Nei primissimi anni sessanta Truman Capote andò a Holcomb, Kansas, e mise a fuoco un mondo immenso e immensamente ignoto – a partire da un delitto, è vero, ma venne fuori un ritratto sociale delle High Wheat Plains, del Kansas rurale, ricchissimo di umanità e di sfumature (i democratici si contavano sulle dita di una mano). L’opposizione metropoli/periferie è in realtà opposizione metropoli/provincia, quella provincia lì, sempre meno ricca, sempre più inquieta, sempre più diffusa. Non vuole altra cultura che non sia quella analgesica e televisiva dei tronisti e degli chef, quella virtualmente urlata dei social, quella squisitamente razzista del “fuori il diverso” (nero o non nero non importa) che bivacca davanti alle stazioni – non certo quello che i capomastri bresciani vanno a raccogliere nei luoghi convenuti, quello che si prende cura di nonni e di disabili, quello umiliabile in termini salariali.

Ebbene mi prende la sana curiosità che si possa sapere che cosa hanno in testa quelli che non riconoscono il tratto epocale della deriva dei continenti, la necessità di assumere la povertà del mondo come tema comune, la convivenza come un destino ricco di conseguenze.
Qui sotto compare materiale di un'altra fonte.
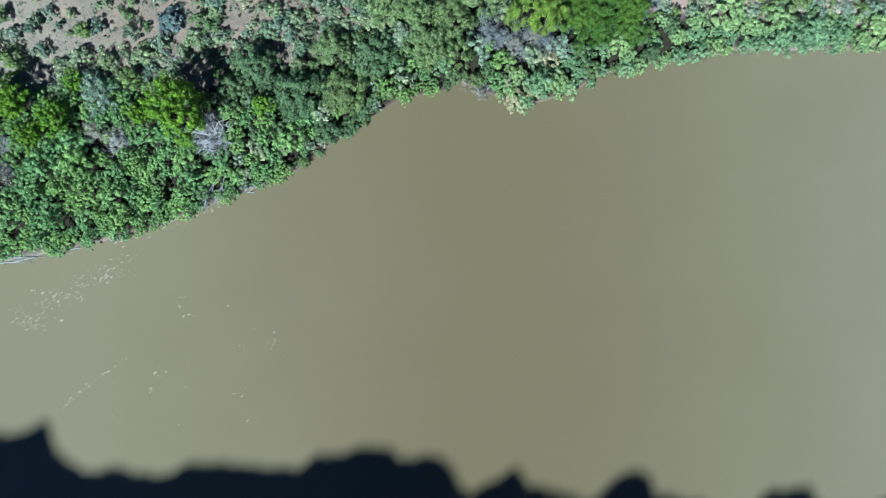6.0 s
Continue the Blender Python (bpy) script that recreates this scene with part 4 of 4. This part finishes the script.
# ---- wreckage and foam at the water ----
def log(name, x, y, turn, length, thick, mat, label, seed, forks=5, z=None, spread=1.0):
    """A fallen trunk with broken branches, lying down."""
    rng = np.random.default_rng(seed)
    root = new(name)
    body, twig = ([], []), ([], [])
    p, way, r = np.array((0.0, 0, thick)), np.array((1.0, 0, 0)), thick
    for k in range(6):
        way = unit(way + rng.normal(size=3) * (0.14, 0.14, 0.04))
        q = p + way * length / 6
        tube(*body, p, q, r, r * 0.86, 7)
        for _ in range(forks if k > 1 else 0):
            a, s = p, unit(way + rng.normal(size=3) * (0.5 * spread, 0.6 * spread, 0.35 * spread) + (0, 0, 0.15 * spread))
            w = r * rng.uniform(0.25, 0.5)
            for _ in range(3):
                b = a + s * length * rng.uniform(0.07, 0.16)
                tube(*twig, a, b, w, w * 0.7, 4)
                a, s, w = b, unit(s + rng.normal(size=3) * 0.3), w * 0.7
        p, r = q, r * 0.86
    for part_name, (v, f) in (("trunk", body), ("crown", twig)):
        ob = new(part_name, mesh_of(name + "_" + part_name, v, f, mat))
        ob.parent = root
    root.matrix_world = pose(x, y, at_ground(x, y) + 0.02 if z is None else z, 0, 0, turn)
    return tagged(root, label, "driftwood")


def reeds():
    """Dry and green blades that lean out of the shallows along the bank."""
    rng = np.random.default_rng(91)
    v, f = [], []
    for _ in range(1000):
        x = rng.uniform(14, 42)
        if rng.random() > 0.5 + 0.5 * math.sin(x * 1.3 + 2 * math.sin(x * 0.37)):
            continue
        y = float(shore(x)) - abs(rng.normal(0, 0.22)) + 0.1
        a, h, w = rng.uniform(0, 6.28), rng.uniform(0.15, 0.4), rng.uniform(0.012, 0.025)
        lean = np.array((rng.normal(0, 0.3), -abs(rng.normal(0.25, 0.25)), h))
        base, side = np.array((x, y, -0.05)), np.array((math.cos(a), math.sin(a), 0)) * w
        f.append((len(v), len(v) + 1, len(v) + 2, len(v) + 3))
        v += [base - side, base + side, base + lean + side * 0.4, base + lean - side * 0.4]
    tagged(new("reeds", mesh_of("reeds", v, f, CREAM)), "dry pale reeds along the water's edge", "reeds", kind="stuff")


def foam():
    rng = np.random.default_rng(33)
    verts, faces = [], []
    spots = []
    for _ in range(32):                                    # ragged rafts strung along the current
        u = rng.random()
        x0, y0 = -37 + 11.5 * u + rng.normal(0, 0.5), -32.3 + 6.6 * u + rng.normal(0, 0.7)
        spots += [(x0 + rng.normal(0, 0.55), y0 + rng.normal(0, 0.22) + 0.25 * k / 9) for k in range(rng.integers(4, 14))]
    for x0, y0 in ((-20.5, -30.4), (-20.9, -29.0), (-15.5, -33.2), (-13.2, -32.6), (-23.5, -36.5), (-22.8, -35.2), (-35.2, -30.2), (-16.0, -37.0)):
        spots += [(x0 + rng.normal(0, 0.3), y0 + rng.normal(0, 0.25)) for _ in range(8)]
    spots += [(rng.uniform(-36, -12), rng.uniform(-40, -27)) for _ in range(26)]
    spots += [(-31.5 + 5.6 * u + rng.normal(0, 0.1), -38.7 + 4.6 * u ** 0.8 + rng.normal(0, 0.1)) for u in rng.random(40)]
    spots += [(x, float(shore(x)) - 0.35 + rng.normal(0, 0.16)) for x in rng.uniform(-27, -17, 50)]
    for x, y in spots:
        if y > shore(x) - 0.15:
            continue
        n, s, a = 7, rng.gamma(2, 0.01) + 0.014, rng.uniform(0.2, 0.9)
        first = len(verts)
        for k in range(n):
            w, d = 6.2832 * k / n, s * rng.uniform(0.6, 1.2)
            u, v = d * 2.8 * math.cos(w), d * math.sin(w)
            verts.append((x + u * math.cos(a) - v * math.sin(a), y + u * math.sin(a) + v * math.cos(a), 0.006))
        verts.append((x, y, 0.02))
        faces += [(first + k, first + (k + 1) % n, first + n) for k in range(n)]
    tagged(new("foam_flecks", mesh_of("foam_flecks", verts, faces, FOAM)), "small pale foam flecks drifting on the river", "foam", kind="stuff")


for x, y, turn, length, thick, seed in ((-38.0, -26.3, 19, 5.1, 0.08, 41), (-36.4, -25.5, 22, 3.0, 0.055, 42), (-38.2, -25.9, 14, 2.6, 0.05, 46)):
    log("driftwood", x, y, turn, length, thick, DEAD_WOOD, "grey driftwood trunk stranded on the muddy bank", seed, 2)
log("fallen_tree", -17.5, -17.9, 250, 3.4, 0.065, DEAD_WOOD, "grey dead tree fallen from the bank into the water", 43, 11, 1.0, 0.4)
log("fallen_tree", -17.1, -18.2, 253, 2.6, 0.05, DEAD_WOOD, "grey dead tree fallen from the bank into the water", 44, 10, 0.7, 0.5)
log("fallen_tree", -17.9, -18.1, 255, 2.7, 0.055, DEAD_WOOD, "grey dead tree fallen from the bank into the water", 47, 6, 0.6, 0.5)
log("driftwood", -9.8, -8.3, 25, 2.6, 0.045, DEAD_WOOD, "grey dead branch lying among bushes", 45, 6, 1.2)
for k in range(9):
    x = pick.uniform(-36, -15)
    log("driftwood", x, float(shore(x)) + pick.uniform(-0.25, 0.15), pick.uniform(0, 40), pick.uniform(0.5, 1.3), pick.uniform(0.03, 0.05), DEAD_WOOD,
        "broken driftwood branch at the muddy water's edge", 50 + k, 2, 0.05)
reeds()
foam()

for ob in masters:
    for o in (*ob.children_recursive, ob):
        bpy.data.objects.remove(o)
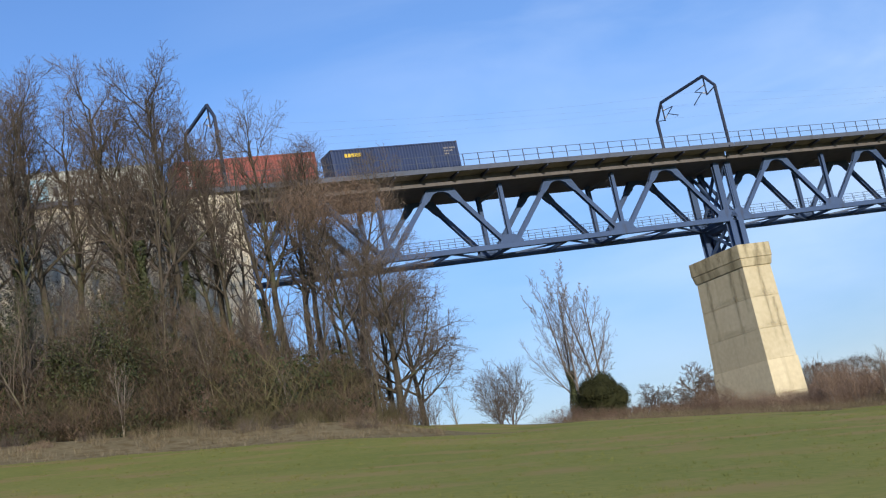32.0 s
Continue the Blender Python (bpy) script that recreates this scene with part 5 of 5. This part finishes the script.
def field_trees():
    """The poplars, the evergreen bush and the bare trees on the skyline."""
    for seed, az, d, el, stems, lean, ivy, label in ((57, 30.8, 118, 9.1, 3, (0, 2), 4.6, "slender bare poplar with ivy-clad foot and pale upright branches"), (58, 31.85, 119, 9.4, 2, (0, 3), 0, "slender bare poplar with long ascending pale branches")):
        pop = tree_meshes(seed, BIRCH, 12, 0.13, M_POPLAR, M_POPLAR, stems=stems, flare=0.025)
        x, y = by_view(az, d)
        tree("poplar", pop, planted(x, y, 0.4 + seed, rise(az, d, el) / height_of(pop), lean), label, "tree", "poplars", ivy=ivy, seed=4)
    rnd = random.Random(3)
    for az, d, key, k in ((30.75, 112, "red_b", 0.95), (31.2, 113, "brown_a", 0.9), (30.4, 114, "brown_a", 0.6), (29.3, 124, "brown_a", 0.5), (28.9, 124, "olive_a", 0.4), (33.2, 108, "red_a", 0.6)):
        x, y = by_view(az, d)
        shrub(key, x, y, k, 1.0, rnd=rnd)
    x, y = by_view(31.95, 110)
    t = thing("evergreen_bush", planted(x, y, 0, 1.1), "dense dark green uneven evergreen bush", "bush")
    lobes = [(Vector((0, 0, 1.7)), 1.55)]
    for i in range(17):
        w, e = 2.4 * i, rnd.uniform(-0.1, 1.25)
        lobes.append((Vector((math.cos(w) * math.cos(e) * 1.35, math.sin(w) * math.cos(e) * 1.3, 1.5 + 1.45 * math.sin(e) + rnd.uniform(-0.2, 0.15))), rnd.uniform(0.55, 0.95)))
    lobes += [(Vector((1.25 * math.cos(w), 1.25 * math.sin(w), 0.5)), 0.75) for w in (0, 1, 2, 3, 4, 5)]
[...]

Sono certissimo che di quella che chiamiamo cultura, le aree blu e gialle della mappa temono una cosa sola: la complessità. Cosa c’è mai da apprendere che non sia già saputo altrove? La tecnologia non è esposta a nessuna forma di critica che non sia quella se funziona o non funziona.
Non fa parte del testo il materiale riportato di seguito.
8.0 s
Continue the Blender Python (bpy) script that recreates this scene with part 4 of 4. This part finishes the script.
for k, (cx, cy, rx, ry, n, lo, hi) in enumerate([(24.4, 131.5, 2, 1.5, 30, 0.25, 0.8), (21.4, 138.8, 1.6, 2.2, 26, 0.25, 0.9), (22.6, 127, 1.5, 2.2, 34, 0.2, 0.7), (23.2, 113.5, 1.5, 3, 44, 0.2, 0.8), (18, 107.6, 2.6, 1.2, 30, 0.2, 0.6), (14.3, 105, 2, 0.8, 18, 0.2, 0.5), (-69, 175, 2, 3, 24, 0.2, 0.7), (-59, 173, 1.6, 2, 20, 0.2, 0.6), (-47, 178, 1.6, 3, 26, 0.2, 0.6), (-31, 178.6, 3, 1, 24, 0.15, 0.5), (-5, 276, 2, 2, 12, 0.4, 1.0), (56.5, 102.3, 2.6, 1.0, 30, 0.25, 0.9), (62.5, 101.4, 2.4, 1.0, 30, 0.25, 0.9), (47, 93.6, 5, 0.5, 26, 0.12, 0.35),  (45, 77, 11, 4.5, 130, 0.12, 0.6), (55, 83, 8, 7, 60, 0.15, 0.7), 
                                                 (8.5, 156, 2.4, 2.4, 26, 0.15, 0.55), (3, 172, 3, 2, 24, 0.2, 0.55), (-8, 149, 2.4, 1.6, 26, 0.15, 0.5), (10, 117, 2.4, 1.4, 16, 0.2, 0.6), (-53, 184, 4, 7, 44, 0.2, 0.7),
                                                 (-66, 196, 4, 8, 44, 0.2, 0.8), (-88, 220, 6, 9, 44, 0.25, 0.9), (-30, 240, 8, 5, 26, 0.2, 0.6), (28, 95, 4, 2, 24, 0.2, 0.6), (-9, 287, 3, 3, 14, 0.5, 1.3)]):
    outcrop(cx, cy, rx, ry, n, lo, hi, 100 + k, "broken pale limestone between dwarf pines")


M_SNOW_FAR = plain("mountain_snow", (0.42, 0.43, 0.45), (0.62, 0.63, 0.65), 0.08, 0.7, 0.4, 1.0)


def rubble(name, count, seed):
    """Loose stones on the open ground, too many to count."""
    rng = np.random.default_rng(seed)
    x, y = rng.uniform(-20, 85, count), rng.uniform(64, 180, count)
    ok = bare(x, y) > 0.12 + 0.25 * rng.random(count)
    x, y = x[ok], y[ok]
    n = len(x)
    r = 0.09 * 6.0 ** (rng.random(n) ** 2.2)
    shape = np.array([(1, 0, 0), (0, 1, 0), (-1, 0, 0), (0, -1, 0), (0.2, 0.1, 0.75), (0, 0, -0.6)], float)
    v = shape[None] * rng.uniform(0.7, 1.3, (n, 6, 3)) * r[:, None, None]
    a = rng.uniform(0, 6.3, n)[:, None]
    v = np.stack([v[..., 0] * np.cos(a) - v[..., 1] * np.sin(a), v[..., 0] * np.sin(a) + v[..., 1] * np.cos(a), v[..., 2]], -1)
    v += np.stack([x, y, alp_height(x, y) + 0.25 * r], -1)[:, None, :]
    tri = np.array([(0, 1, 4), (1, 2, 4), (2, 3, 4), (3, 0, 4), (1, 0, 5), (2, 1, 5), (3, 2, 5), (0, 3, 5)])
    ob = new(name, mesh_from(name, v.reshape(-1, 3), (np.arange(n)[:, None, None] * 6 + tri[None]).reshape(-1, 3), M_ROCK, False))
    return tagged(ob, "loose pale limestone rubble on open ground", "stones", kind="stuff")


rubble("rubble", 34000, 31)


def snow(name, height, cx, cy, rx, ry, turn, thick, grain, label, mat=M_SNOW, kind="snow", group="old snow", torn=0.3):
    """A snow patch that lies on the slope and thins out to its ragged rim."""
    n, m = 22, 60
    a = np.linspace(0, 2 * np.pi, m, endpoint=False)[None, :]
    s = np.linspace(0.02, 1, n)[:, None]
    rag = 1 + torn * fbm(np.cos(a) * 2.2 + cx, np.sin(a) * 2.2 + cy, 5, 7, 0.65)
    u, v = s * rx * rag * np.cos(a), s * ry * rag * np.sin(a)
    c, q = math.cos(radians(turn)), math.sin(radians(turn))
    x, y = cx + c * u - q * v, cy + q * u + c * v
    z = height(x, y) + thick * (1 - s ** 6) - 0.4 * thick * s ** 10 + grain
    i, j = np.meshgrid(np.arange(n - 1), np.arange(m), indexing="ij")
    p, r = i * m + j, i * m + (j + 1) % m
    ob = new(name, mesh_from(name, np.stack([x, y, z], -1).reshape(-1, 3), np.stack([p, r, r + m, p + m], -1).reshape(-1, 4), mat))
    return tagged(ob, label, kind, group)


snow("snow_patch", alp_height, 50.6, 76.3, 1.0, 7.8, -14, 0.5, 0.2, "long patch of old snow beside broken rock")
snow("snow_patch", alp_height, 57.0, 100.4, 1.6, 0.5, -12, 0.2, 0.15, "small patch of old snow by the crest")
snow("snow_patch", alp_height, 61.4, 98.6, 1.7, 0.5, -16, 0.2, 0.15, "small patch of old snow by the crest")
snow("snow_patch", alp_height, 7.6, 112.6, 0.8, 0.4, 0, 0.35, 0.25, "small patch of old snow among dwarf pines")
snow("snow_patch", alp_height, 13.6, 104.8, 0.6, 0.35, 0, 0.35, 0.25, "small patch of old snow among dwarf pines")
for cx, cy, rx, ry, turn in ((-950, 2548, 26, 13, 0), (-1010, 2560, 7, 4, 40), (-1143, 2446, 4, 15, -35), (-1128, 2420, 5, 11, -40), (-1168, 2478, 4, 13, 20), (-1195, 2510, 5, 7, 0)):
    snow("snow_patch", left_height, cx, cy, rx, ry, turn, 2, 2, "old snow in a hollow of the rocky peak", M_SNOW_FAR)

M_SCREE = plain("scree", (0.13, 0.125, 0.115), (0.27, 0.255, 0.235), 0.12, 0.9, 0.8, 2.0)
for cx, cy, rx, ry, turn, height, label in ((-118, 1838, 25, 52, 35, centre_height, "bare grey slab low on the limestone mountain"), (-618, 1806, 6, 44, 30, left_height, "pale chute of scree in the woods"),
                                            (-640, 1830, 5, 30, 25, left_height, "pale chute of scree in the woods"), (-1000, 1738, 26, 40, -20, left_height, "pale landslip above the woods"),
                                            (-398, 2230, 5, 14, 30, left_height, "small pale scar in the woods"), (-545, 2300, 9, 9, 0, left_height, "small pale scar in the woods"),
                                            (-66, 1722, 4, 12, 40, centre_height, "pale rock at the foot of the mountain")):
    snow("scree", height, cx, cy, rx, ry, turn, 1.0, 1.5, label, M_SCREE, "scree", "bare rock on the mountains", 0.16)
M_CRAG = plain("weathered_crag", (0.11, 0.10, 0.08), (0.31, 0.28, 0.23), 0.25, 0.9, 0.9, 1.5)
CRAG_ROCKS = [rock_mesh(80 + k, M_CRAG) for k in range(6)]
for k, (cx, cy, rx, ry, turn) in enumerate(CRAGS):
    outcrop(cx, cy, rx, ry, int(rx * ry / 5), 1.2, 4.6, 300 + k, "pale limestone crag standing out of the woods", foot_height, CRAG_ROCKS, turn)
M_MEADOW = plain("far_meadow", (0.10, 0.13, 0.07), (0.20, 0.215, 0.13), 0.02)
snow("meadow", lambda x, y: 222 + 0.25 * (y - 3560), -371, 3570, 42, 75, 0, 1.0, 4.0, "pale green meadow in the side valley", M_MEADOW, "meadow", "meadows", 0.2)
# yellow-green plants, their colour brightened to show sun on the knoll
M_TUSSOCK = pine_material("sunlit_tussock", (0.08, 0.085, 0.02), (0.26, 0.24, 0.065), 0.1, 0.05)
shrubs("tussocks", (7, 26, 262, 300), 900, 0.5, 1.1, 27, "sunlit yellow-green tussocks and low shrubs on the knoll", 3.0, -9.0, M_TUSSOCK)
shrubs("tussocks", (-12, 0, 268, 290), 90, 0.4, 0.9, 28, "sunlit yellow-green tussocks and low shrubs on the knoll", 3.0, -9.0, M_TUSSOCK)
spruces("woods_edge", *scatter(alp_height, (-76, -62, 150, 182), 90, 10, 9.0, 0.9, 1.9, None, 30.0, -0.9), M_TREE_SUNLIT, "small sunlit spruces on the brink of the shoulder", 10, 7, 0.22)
Perfino la scuola è guardata con sospetto. La cultura umanistica contemplata nei programmi del centro destra rientra nella “potenzialità del turismo”. Detto questo, la spocchia di chi ritiene di saperla lunga è finita. Per “capire” è ancora presto. È necessario uscire dalle città per cominciare a guardare. Prendere appunti. Accelerare verifiche. Meglio se in comune. Fra i nemici non ci sono solo nemici e spesso, come diceva il poeta, fra quelli dei nemici c’è anche il nostro nome.